_To be done:_ Within the material below, locate the line with "return 1 + round(t * FPS)" and the line with "for path, value", then return those two lines and all lines between them, exactly as written.
——————
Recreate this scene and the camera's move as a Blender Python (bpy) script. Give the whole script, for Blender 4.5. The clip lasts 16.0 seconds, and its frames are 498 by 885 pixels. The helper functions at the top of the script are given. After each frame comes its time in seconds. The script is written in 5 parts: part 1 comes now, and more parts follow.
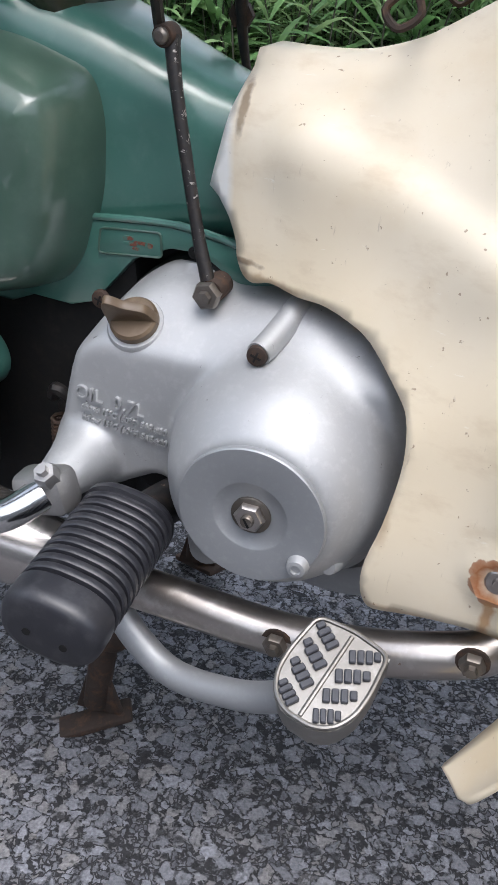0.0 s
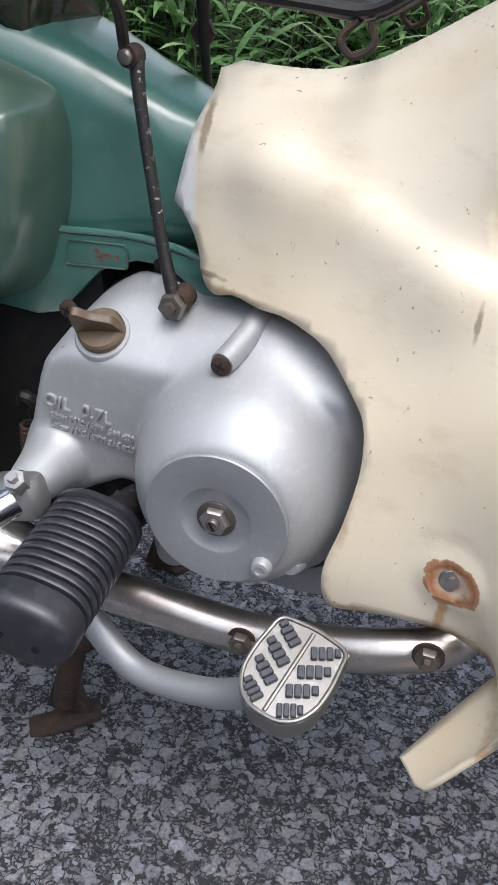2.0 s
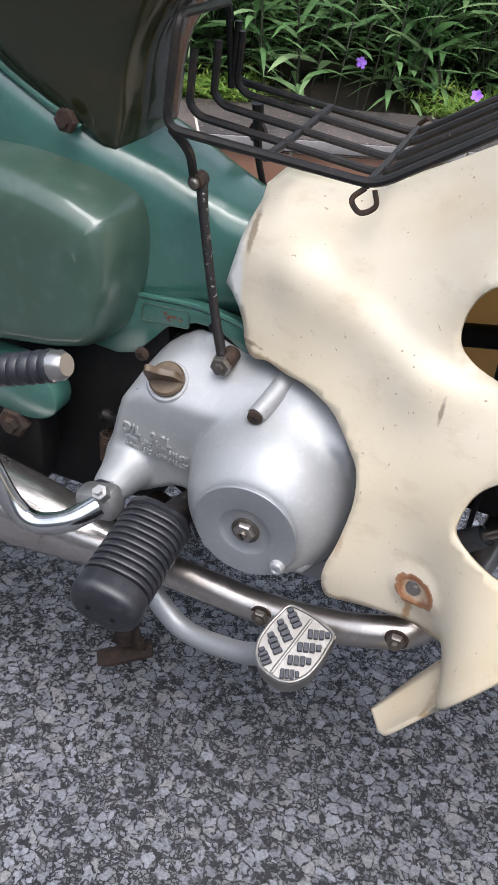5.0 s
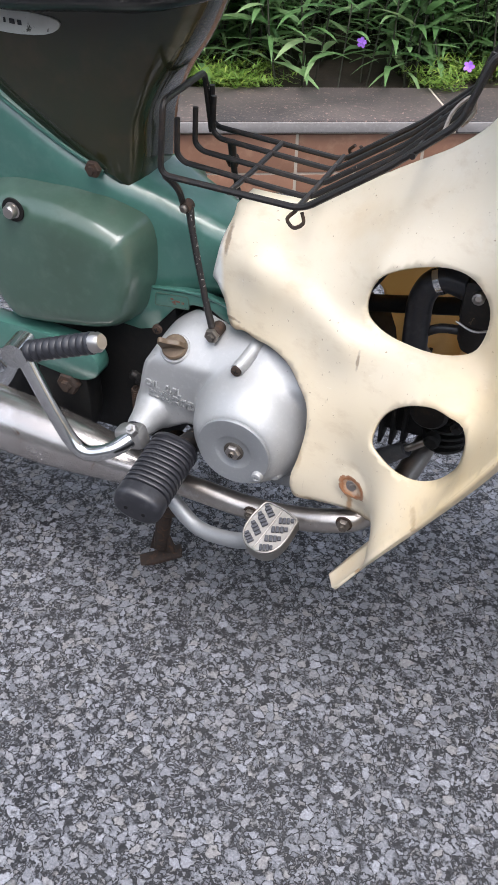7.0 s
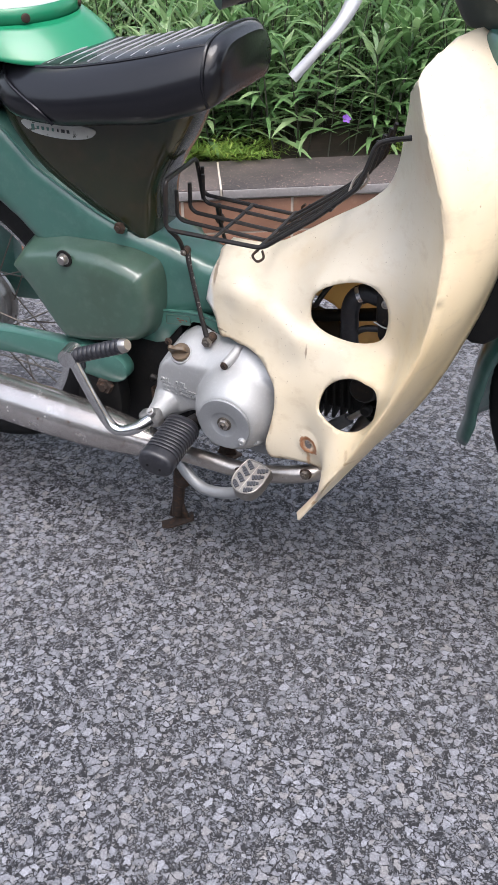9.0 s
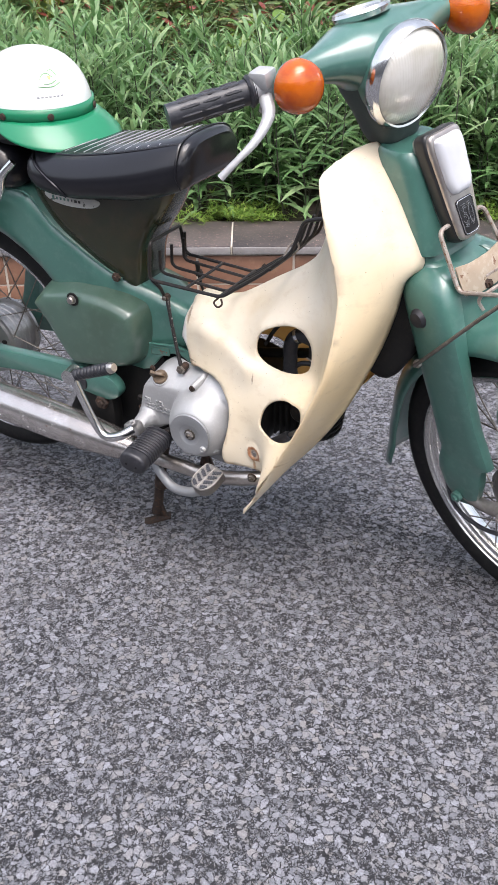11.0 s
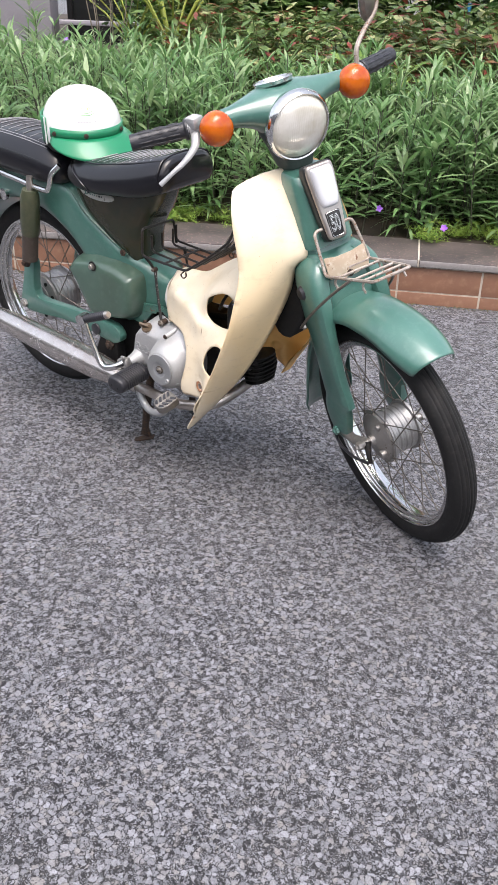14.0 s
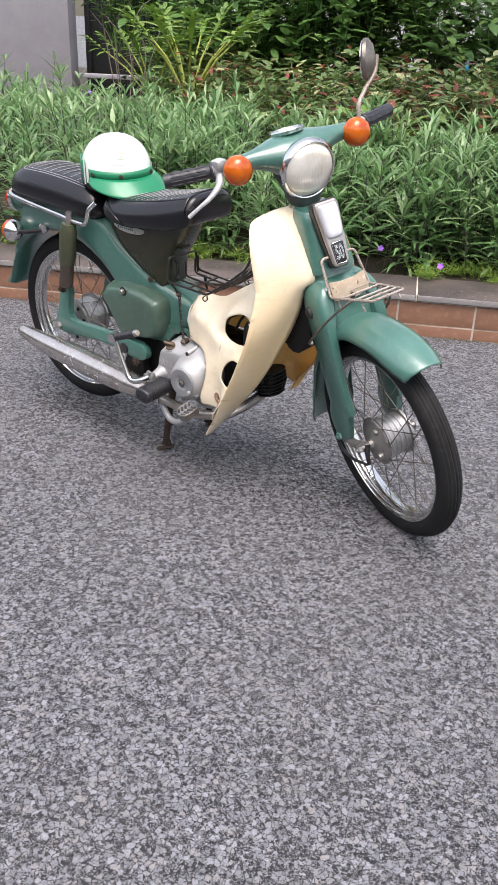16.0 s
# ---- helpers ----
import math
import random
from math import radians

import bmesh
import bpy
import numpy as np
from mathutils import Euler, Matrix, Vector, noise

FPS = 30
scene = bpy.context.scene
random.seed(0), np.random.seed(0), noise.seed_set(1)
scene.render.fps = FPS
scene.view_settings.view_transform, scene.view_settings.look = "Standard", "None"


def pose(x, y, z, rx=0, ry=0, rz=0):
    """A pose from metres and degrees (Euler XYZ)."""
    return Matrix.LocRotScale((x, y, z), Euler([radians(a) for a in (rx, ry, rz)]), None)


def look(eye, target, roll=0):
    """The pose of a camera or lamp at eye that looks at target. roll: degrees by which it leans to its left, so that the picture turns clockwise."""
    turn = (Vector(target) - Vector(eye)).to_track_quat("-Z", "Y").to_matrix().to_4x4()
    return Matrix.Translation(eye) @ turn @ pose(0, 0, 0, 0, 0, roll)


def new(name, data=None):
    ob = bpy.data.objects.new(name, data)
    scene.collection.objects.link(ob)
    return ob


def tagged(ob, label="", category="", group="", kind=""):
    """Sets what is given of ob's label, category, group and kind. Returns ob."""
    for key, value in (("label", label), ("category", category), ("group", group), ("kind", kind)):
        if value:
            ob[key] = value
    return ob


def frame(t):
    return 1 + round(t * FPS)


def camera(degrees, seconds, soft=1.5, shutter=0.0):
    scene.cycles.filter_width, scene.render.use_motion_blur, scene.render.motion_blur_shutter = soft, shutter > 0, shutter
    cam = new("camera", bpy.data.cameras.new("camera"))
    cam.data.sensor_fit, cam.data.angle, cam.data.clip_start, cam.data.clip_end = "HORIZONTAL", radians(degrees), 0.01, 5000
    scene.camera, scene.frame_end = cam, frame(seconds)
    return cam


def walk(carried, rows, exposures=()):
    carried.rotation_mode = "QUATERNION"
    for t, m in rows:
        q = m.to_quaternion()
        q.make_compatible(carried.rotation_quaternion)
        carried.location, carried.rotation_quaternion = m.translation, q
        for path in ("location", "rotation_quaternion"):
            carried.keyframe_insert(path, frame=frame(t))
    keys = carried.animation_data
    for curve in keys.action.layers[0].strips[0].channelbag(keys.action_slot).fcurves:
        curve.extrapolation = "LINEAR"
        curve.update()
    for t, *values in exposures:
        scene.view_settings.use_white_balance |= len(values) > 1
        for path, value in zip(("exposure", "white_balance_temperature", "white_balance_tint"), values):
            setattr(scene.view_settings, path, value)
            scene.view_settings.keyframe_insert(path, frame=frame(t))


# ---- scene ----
cam = camera(32.5, 16.0, soft=1.1)
PATH = [
    (0, (0.105, -0.524, 0.539), (-0.427, 1.135, -0.442), 4.7),
    (0.5, (0.107, -0.532, 0.547), (-0.397, 1.141, -0.426), 4.6),
    (1, (0.106, -0.531, 0.545), (-0.375, 1.144, -0.437), 4.8),
    (1.5, (0.101, -0.538, 0.55), (-0.357, 1.142, -0.435), 5.3),
    (2, (0.109, -0.537, 0.552), (-0.345, 1.147, -0.427), 5.6),
    (2.5, (0.122, -0.54, 0.549), (-0.346, 1.137, -0.436), 5.7),
    (3, (0.13, -0.534, 0.558), (-0.356, 1.128, -0.443), 5.7),
    (3.5, (0.125, -0.52, 0.559), (-0.36, 1.139, -0.447), 6.5),
    (4, (0.128, -0.525, 0.589), (-0.398, 1.064, -0.506), 6.8),
    (4.2, (0.121, -0.54, 0.614), (-0.403, 1.039, -0.495), 7.1),
    (6.3, (0.232, -0.744, 0.799), (-0.269, 0.747, -0.437), 6.3),
    (6.5, (0.247, -0.756, 0.81), (-0.3, 0.714, -0.431), 4.4),
    (7, (0.278, -0.811, 0.852), (-0.321, 0.641, -0.386), 1.9),
    (7.5, (0.326, -0.86, 0.868), (-0.308, 0.581, -0.366), 0.7),
    (8, (0.375, -0.963, 0.922), (-0.287, 0.474, -0.301), -1.0),
    (8.2, (0.401, -0.992, 0.94), (-0.254, 0.461, -0.269), -1.0),
    (10.3, (0.607, -1.204, 1.025), (-0.225, 0.276, -0.032), -1.6),
    (10.4, (0.622, -1.207, 1.04), (-0.212, 0.258, -0.035), -0.9),
    (10.5, (0.628, -1.234, 1.045), (-0.192, 0.257, -0.006), -1.1),
    (11, (0.737, -1.301, 1.08), (-0.083, 0.204, 0.049), -0.4),
    (11.5, (0.896, -1.365, 1.117), (-0.006, 0.097, 0.093), -1.5),
    (12, (0.974, -1.389, 1.14), (-0.006, 0.021, 0.115), -2.2),
    (12.5, (1.055, -1.386, 1.171), (0.032, -0.004, 0.149), -1.2),
    (13, (1.147, -1.393, 1.187), (0.109, -0.018, 0.173), 0.1),
    (13.5, (1.296, -1.482, 1.199), (0.241, -0.115, 0.19), 0.9),
    (14, (1.385, -1.575, 1.216), (0.322, -0.209, 0.214), 1.5),
    (14.5, (1.398, -1.683, 1.234), (0.344, -0.297, 0.248), 2.4),
    (15, (1.431, -1.743, 1.243), (0.381, -0.338, 0.283), 2.7),
    (15.5, (1.498, -1.781, 1.244), (0.437, -0.365, 0.311), 2.6),
    (16, (1.535, -1.797, 1.245), (0.431, -0.4, 0.334), 2.0),
]
EXPOSURES = [(0.0, 0.13, 6230, 12), (4.0, 0.09, 6230, 12), (6.5, 0.31, 6320, 12), (10.5, 0.35, 6520, 15), (13.0, 0.43, 6700, 15), (16.0, 0.37, 6800, 15)]
walk(cam, [(t, look(eye, target, roll)) for t, eye, target, roll in PATH], EXPOSURES)

# ---- world, sun ----
world = bpy.data.worlds.new("sky")
scene.world = world
world.use_nodes = True
wn = world.node_tree
wbg = wn.nodes["Background"]
wsky = wn.nodes.new("ShaderNodeTexSky")
wsky.sky_type = "NISHITA"
wsky.sun_disc = False
wsky.sun_elevation, wsky.sun_rotation = radians(62), radians(150)
wsky.air_density, wsky.dust_density = 1.6, 3.0
whsv = wn.nodes.new("ShaderNodeHueSaturation")
whsv.inputs["Saturation"].default_value = 0.55
wn.links.new(wsky.outputs[0], whsv.inputs["Color"])
wn.links.new(whsv.outputs[0], wbg.inputs[0])
wbg.inputs[1].default_value = 0.265
sun_data = bpy.data.lights.new("sun", "SUN")
sun_data.energy, sun_data.angle, sun_data.color = 2.55, radians(36), (1.0, 0.985, 0.975)
sun = new("sun", sun_data)
sun.matrix_world = look((0, 0, 8), (-1.6, 1.1, 0.0))

# ---- materials ----
def shader(name, base, rough=0.5, metal=0.0, coat=0.0, spec=0.5):
    m = bpy.data.materials.new(name)
    m.use_nodes = True
    b = m.node_tree.nodes["Principled BSDF"]
    b.inputs["Base Color"].default_value = (*base, 1)
    b.inputs["Roughness"].default_value = rough
    b.inputs["Metallic"].default_value = metal
    b.inputs["Coat Weight"].default_value = coat
    b.inputs["Specular IOR Level"].default_value = spec
    return m


def nd(m, kind, **values):
    n = m.node_tree.nodes.new(kind)
    for k, v in values.items():
        n.inputs[k.replace("_", " ")].default_value = v
    return n


def wire(m, a, b):
    m.node_tree.links.new(a, b)


def coords(m, scale=(1, 1, 1)):
    tc, mp = nd(m, "ShaderNodeTexCoord"), nd(m, "ShaderNodeMapping")
    mp.inputs["Scale"].default_value = scale
    wire(m, tc.outputs["Object"], mp.inputs["Vector"])
    return mp.outputs[0]


def ramp(m, fac, stops):
    r = nd(m, "ShaderNodeValToRGB")
    el = r.color_ramp.elements
    while len(el) < len(stops):
        el.new(0.5)
    for e, (p, col) in zip(el, stops):
        e.position = p
        e.color = (*col, 1) if not isinstance(col, (int, float)) else (col, col, col, 1)
    wire(m, fac, r.inputs[0])
    return r.outputs[0]


def mix(m, fac, a, b, blend="MIX"):
    n = nd(m, "ShaderNodeMix")
    n.data_type, n.blend_type = "RGBA", blend
    for sock, v in ((n.inputs[0], fac), (n.inputs[6], a), (n.inputs[7], b)):
        if isinstance(v, bpy.types.NodeSocket):
            wire(m, v, sock)
        elif isinstance(v, (int, float)):
            sock.default_value = v
        else:
            sock.default_value = (*v, 1)
    return n.outputs[2]


def noise_tex(m, vec, scale, detail=6.0, rough=0.55, distort=0.0):
    n = nd(m, "ShaderNodeTexNoise", Scale=scale, Detail=detail, Roughness=rough, Distortion=distort)
    wire(m, vec, n.inputs["Vector"])
    return n.outputs["Fac"]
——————
_The reply:_
    return 1 + round(t * FPS)


def camera(degrees, seconds, soft=1.5, shutter=0.0):
    scene.cycles.filter_width, scene.render.use_motion_blur, scene.render.motion_blur_shutter = soft, shutter > 0, shutter
    cam = new("camera", bpy.data.cameras.new("camera"))
    cam.data.sensor_fit, cam.data.angle, cam.data.clip_start, cam.data.clip_end = "HORIZONTAL", radians(degrees), 0.01, 5000
    scene.camera, scene.frame_end = cam, frame(seconds)
    return cam


def walk(carried, rows, exposures=()):
    carried.rotation_mode = "QUATERNION"
    for t, m in rows:
        q = m.to_quaternion()
        q.make_compatible(carried.rotation_quaternion)
        carried.location, carried.rotation_quaternion = m.translation, q
        for path in ("location", "rotation_quaternion"):
            carried.keyframe_insert(path, frame=frame(t))
    keys = carried.animation_data
    for curve in keys.action.layers[0].strips[0].channelbag(keys.action_slot).fcurves:
        curve.extrapolation = "LINEAR"
        curve.update()
    for t, *values in exposures:
        scene.view_settings.use_white_balance |= len(values) > 1
        for path, value in zip(("exposure", "white_balance_temperature", "white_balance_tint"), values):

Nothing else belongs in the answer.